PCPU locked up on Cisco UCS

PCPU 20 locked up. Failed to ack TLB invalidate
Error message of the PSOD

ESXi 5.5 Update 2 is stable version, but I got PSOD on one UCS blade few days ago. It scared me since there was a big bug when I upgraded ESXi from 5.1 to 5.5 Update 1 last year(See detail ESXi 5.5 and Emulex OneConnect 10Gb NIC), it lead to dozen virtual  machines crashed over and over again.I bet I’m gonna to die if it happens again. 🙂

ESXi 5.5 Update 2 算得上比较稳定的版本了,但前几天遇到一台紫屏,差点儿吓尿了。半年前从ESXi 5.1升级到ESXi5.5 Update 1时候遇到个大BUG(详情见我的文章ESXi 5.5 and Emulex OneConnect 10Gb NIC),搞得几十台几十台机器挂,这次升级再来一次估计职业生涯就此结束了。

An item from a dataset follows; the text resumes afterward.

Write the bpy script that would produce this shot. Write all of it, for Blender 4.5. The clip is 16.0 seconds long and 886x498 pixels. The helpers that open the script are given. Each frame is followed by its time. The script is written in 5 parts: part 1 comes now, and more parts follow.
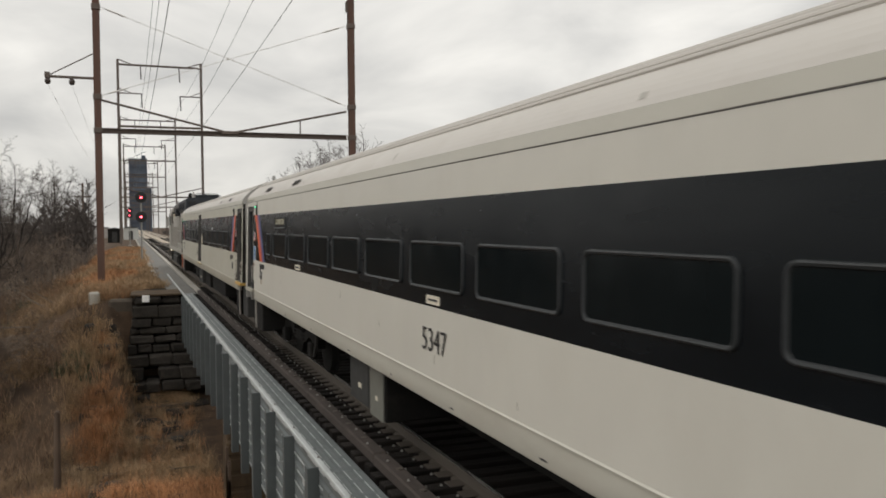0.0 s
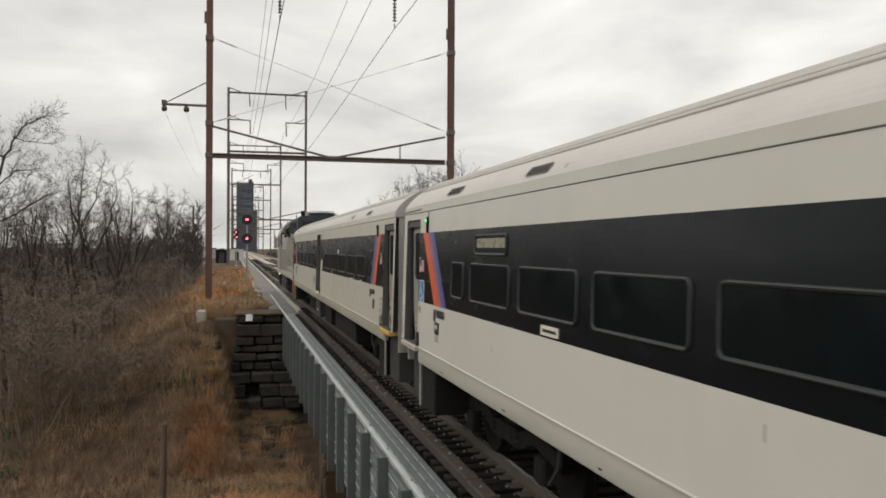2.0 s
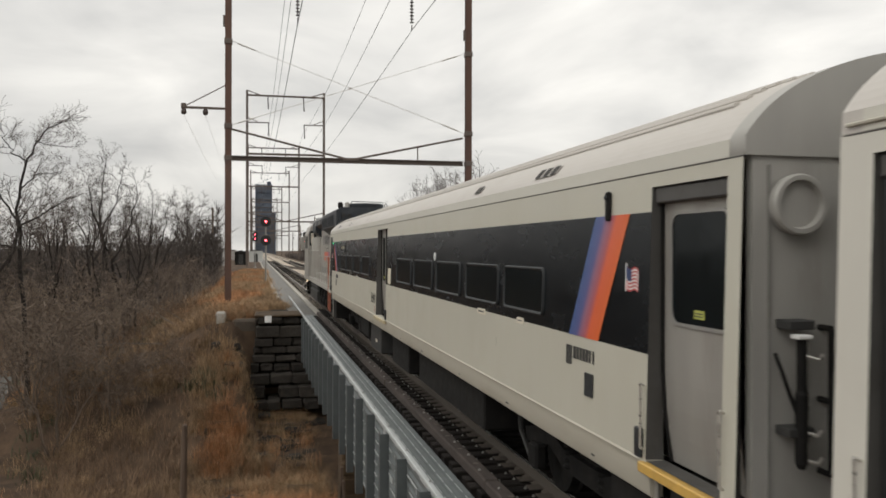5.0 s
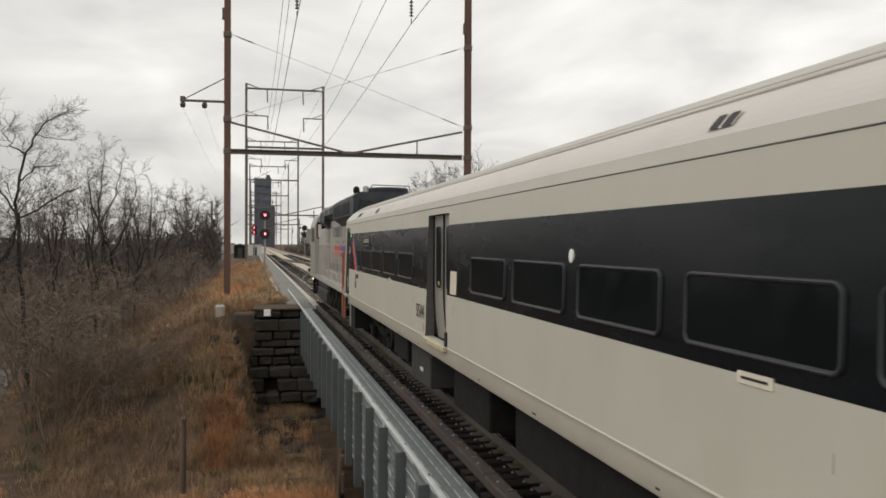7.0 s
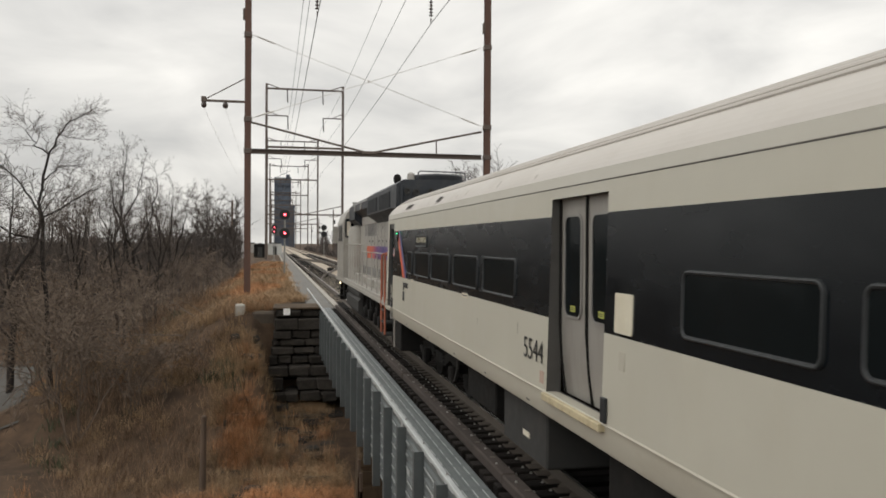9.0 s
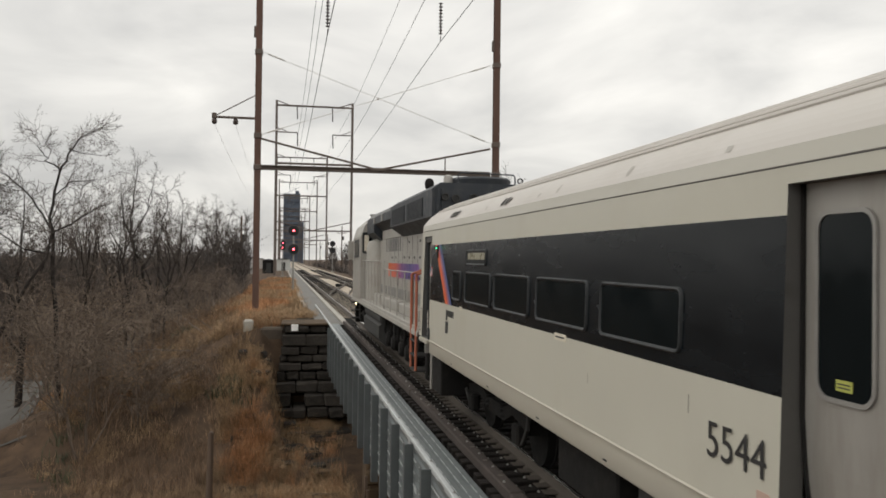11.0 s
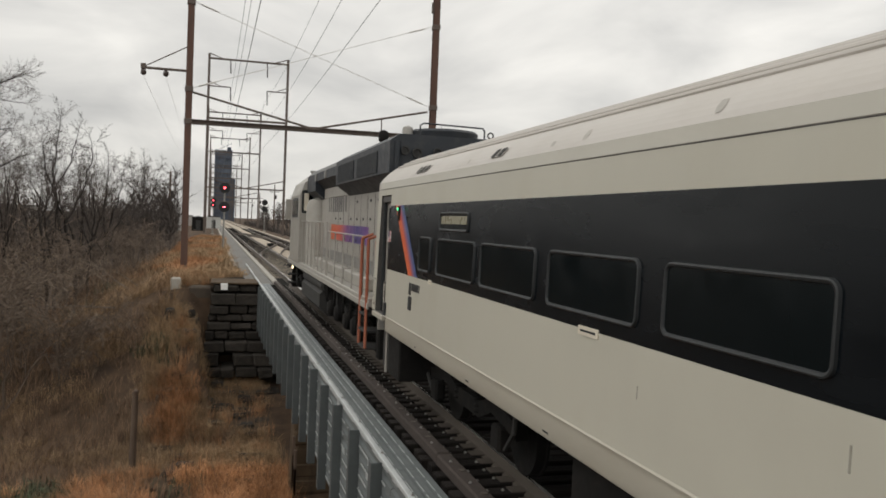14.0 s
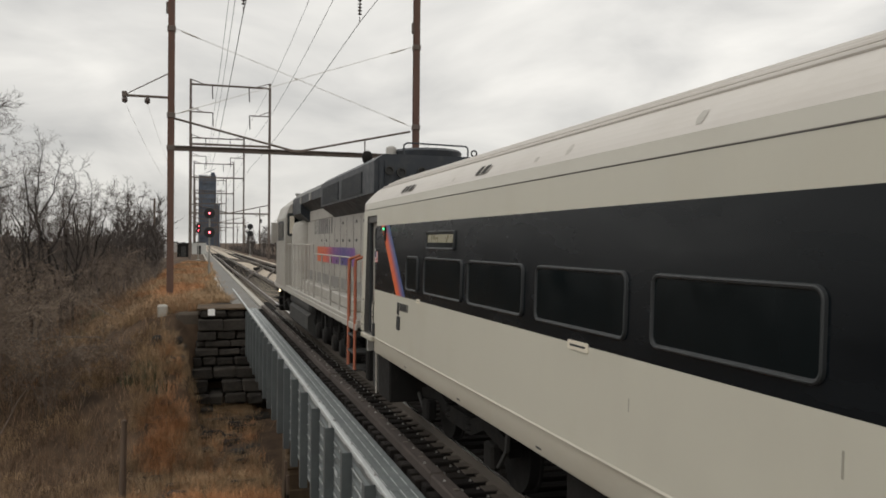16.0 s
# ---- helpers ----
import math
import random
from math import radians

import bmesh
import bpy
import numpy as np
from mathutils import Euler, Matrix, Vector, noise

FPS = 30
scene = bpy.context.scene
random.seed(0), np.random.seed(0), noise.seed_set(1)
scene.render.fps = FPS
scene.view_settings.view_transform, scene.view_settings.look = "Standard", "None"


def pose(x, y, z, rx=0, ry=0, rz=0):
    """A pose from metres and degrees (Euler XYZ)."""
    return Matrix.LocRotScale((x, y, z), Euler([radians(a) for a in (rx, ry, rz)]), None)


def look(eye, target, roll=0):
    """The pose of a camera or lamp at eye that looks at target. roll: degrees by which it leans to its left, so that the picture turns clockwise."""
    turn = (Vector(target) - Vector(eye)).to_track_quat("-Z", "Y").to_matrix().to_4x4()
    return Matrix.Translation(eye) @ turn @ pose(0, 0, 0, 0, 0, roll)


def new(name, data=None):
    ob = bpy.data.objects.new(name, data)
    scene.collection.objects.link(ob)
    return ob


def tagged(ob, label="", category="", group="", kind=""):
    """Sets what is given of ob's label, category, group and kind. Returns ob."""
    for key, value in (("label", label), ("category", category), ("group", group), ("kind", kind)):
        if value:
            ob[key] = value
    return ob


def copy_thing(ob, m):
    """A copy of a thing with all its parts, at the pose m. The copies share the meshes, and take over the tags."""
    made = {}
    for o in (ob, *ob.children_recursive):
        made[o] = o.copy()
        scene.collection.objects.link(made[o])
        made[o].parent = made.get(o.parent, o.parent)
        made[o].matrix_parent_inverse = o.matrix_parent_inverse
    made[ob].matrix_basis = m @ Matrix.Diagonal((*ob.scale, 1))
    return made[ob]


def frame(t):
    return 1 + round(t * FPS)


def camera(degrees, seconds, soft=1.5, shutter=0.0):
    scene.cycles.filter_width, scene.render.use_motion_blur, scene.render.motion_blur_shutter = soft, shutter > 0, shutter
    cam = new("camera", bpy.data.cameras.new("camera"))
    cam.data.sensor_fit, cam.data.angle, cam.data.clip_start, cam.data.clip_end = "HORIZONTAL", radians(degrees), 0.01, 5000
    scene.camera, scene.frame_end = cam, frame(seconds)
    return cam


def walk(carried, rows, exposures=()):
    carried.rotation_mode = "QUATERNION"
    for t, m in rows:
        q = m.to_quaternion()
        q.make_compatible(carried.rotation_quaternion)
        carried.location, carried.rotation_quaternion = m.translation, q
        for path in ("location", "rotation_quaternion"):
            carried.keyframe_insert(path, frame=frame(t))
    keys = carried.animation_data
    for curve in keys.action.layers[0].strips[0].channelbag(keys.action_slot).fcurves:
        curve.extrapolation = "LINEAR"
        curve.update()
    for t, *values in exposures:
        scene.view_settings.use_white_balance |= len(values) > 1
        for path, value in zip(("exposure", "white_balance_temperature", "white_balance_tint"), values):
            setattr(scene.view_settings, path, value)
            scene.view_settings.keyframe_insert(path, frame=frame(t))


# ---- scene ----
EYE = 2.73
cam = camera(56.25, 16.0, soft=1.7, shutter=0.3)
PATH = [
    (0.0, pose(0, 0, EYE, 88.24, 0.52, -20.75)),
    (0.5, pose(0, 0, EYE, 88.35, 0.71, -19.06)),
    (1.0, pose(0, 0, EYE, 89.10, 0.26, -17.49)),
    (1.5, pose(0, 0, EYE, 89.92, -0.27, -15.58)),
    (2.0, pose(0, 0, EYE, 89.96, -0.27, -14.07)),
    (2.5, pose(0, 0, EYE, 89.74, 0.11, -13.08)),
    (3.0, pose(0, 0, EYE, 89.71, 0.18, -12.52)),
    (3.5, pose(0, 0, EYE, 89.62, 0.03, -12.67)),
    (4.0, pose(0, 0, EYE, 89.71, -0.05, -12.91)),
    (4.5, pose(0, 0, EYE, 90.09, -0.07, -12.83)),
    (7.0, pose(0, 0, EYE, 89.62, -0.21, -12.89)),
    (7.5, pose(0, 0, EYE, 89.63, -0.20, -12.52)),
    (8.0, pose(0, 0, EYE, 89.55, -0.13, -11.92)),
    (8.5, pose(0, 0, EYE, 89.45, -0.11, -11.67)),
    (9.0, pose(0, 0, EYE, 89.60, -0.37, -11.58)),
    (9.5, pose(0, 0, EYE, 90.25, -0.47, -11.07)),
    (12.0, pose(0, 0, EYE, 90.79, -0.72, -11.04)),
    (12.5, pose(0, 0, EYE, 90.61, -0.73, -11.04)),
    (13.0, pose(0, 0, EYE, 90.25, -1.30, -11.27)),
    (13.5, pose(0, 0, EYE, 89.28, -2.79, -13.66)),
    (14.0, pose(0, 0, EYE, 88.32, -2.28, -15.57)),
    (14.5, pose(0, 0, EYE, 88.45, -2.05, -16.02)),
    (15.0, pose(0, 0, EYE, 88.76, -1.91, -16.62)),
    (15.5, pose(0, 0, EYE, 89.25, -1.22, -17.16)),
    (16.0, pose(0, 0, EYE, 89.62, -0.51, -16.51)),
]
walk(cam, PATH, [(0.0, -0.10), (0.5, -0.16), (1.0, -0.02), (9.0, 0.02), (12.5, -0.05), (13.5, -0.1), (16.0, -0.1)])

# how far the train has rolled along the track, in metres
ROLL = [
    (0.00, 11.887), (0.50, 10.020), (1.00, 8.207), (1.50, 6.580), (2.00, 4.914), (2.50, 3.289), (3.00, 1.633),
    (3.50, 0.000), (4.00, -1.580), (4.50, -3.139), (5.75, -6.796), (7.00, -10.066), (7.50, -11.327), (8.00, -12.565),
    (8.50, -13.761), (9.00, -14.895), (9.50, -15.933), (10.75, -18.132), (12.00, -19.584), (12.50, -20.023), (13.00, -20.341),
    (13.50, -20.541), (14.00, -20.608), (14.50, -20.608), (15.00, -20.608), (15.50, -20.608), (16.00, -20.608),
]

# ---- world and light ----
world = bpy.data.worlds.new("overcast_sky")
scene.world = world
world.use_nodes = True
wn, wl = world.node_tree.nodes, world.node_tree.links
wn.clear()


def wnode(kind, **sets):
    n = wn.new(kind)
    for k, v in sets.items():
        n.inputs[k].default_value = v
    return n


sky = wn.new("ShaderNodeTexSky")
sky.sky_type, sky.sun_disc, sky.sun_elevation, sky.sun_rotation = "NISHITA", False, radians(40), radians(240)
sky_bg = wnode("ShaderNodeBackground", Strength=0.05)
wl.new(sky.outputs[0], sky_bg.inputs[0])
# cloud deck: brighter overhead than at the horizon, with soft grey rolls
coord = wn.new("ShaderNodeTexCoord")
split = wn.new("ShaderNodeSeparateXYZ")
wl.new(coord.outputs["Generated"], split.inputs[0])
lift = wn.new("ShaderNodeMath")
lift.operation = "MAXIMUM"
lift.inputs[1].default_value = 0.0
wl.new(split.outputs[2], lift.inputs[0])
gain = wn.new("ShaderNodeMath")
gain.operation = "MULTIPLY_ADD"
gain.inputs[1].default_value, gain.inputs[2].default_value = 0.72, 0.77
wl.new(lift.outputs[0], gain.inputs[0])
# the clouds lie in a flat layer: project the direction onto it
over = wn.new("ShaderNodeMath")
over.operation = "ADD"
over.inputs[1].default_value = 0.30
wl.new(lift.outputs[0], over.inputs[0])
flat = wn.new("ShaderNodeVectorMath")
flat.operation = "DIVIDE"
wl.new(coord.outputs["Generated"], flat.inputs[0])
wl.new(over.outputs[0], flat.inputs[1])
roll_a = wnode("ShaderNodeTexNoise", Scale=1.9, Detail=6.0, Roughness=0.5, Distortion=0.5)
wl.new(flat.outputs[0], roll_a.inputs["Vector"])
tone = wn.new("ShaderNodeValToRGB")
tone.color_ramp.elements[0].position, tone.color_ramp.elements[1].position = 0.33, 0.68
tone.color_ramp.elements[0].color, tone.color_ramp.elements[1].color = (0.75, 0.74, 0.715, 1), (1.16, 1.13, 1.065, 1)
wl.new(roll_a.outputs[0], tone.inputs[0])
mul = wn.new("ShaderNodeMix")
mul.data_type, mul.blend_type = "RGBA", "MULTIPLY"
mul.inputs[0].default_value = 1.0
wl.new(tone.outputs[0], mul.inputs[6])
wl.new(gain.outputs[0], mul.inputs[7])
cloud_bg = wnode("ShaderNodeBackground", Strength=1.0)
wl.new(mul.outputs[2], cloud_bg.inputs[0])
both = wn.new("ShaderNodeMixShader")
both.inputs[0].default_value = 0.93
wl.new(sky_bg.outputs[0], both.inputs[1])
wl.new(cloud_bg.outputs[0], both.inputs[2])
wout = wn.new("ShaderNodeOutputWorld")
wl.new(both.outputs[0], wout.inputs[0])

sun_data = bpy.data.lights.new("sun", "SUN")
sun_data.energy, sun_data.angle, sun_data.color = 0.5, radians(25), (1.0, 0.96, 0.9)
sun = new("sun", sun_data)
sun.matrix_world = look((-30, -18, 28), (0, 0, 0))

scene.view_settings.exposure = 0.0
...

The error message on the POSD was “PCPU 20 locked up. Failed to ack TLB invalidate”. I checked ESXi logs after rebooting. It looked like the server suddenly crashed without any error or warning messages. I suspected it’s not software layer issue. Eventually I found the CPU lock up problem occurred on Cisco UCS, the root cause is a bug in fnic driver. Please refer detail on CSCut64613. Basically you need to update fnic driver to 1.6.0.17a.

这次的紫屏错误是: PCPU 20 locked up. Failed to ack TLB invalidate。重启后先查ESXi日志,发现服务器是在某个时间点突然紫屏了,之前没有任何报错 。由此推测不像是软件层面的问题,网上搜了搜发现这种CPU锁定的故障在思科UCS上确实发生过,这是由于fnic的驱动bug导致的,详细信息可以看一下思科BUG库的CSCut64613。总体来说,你需要将fnic驱动升级到1.6.0.17a。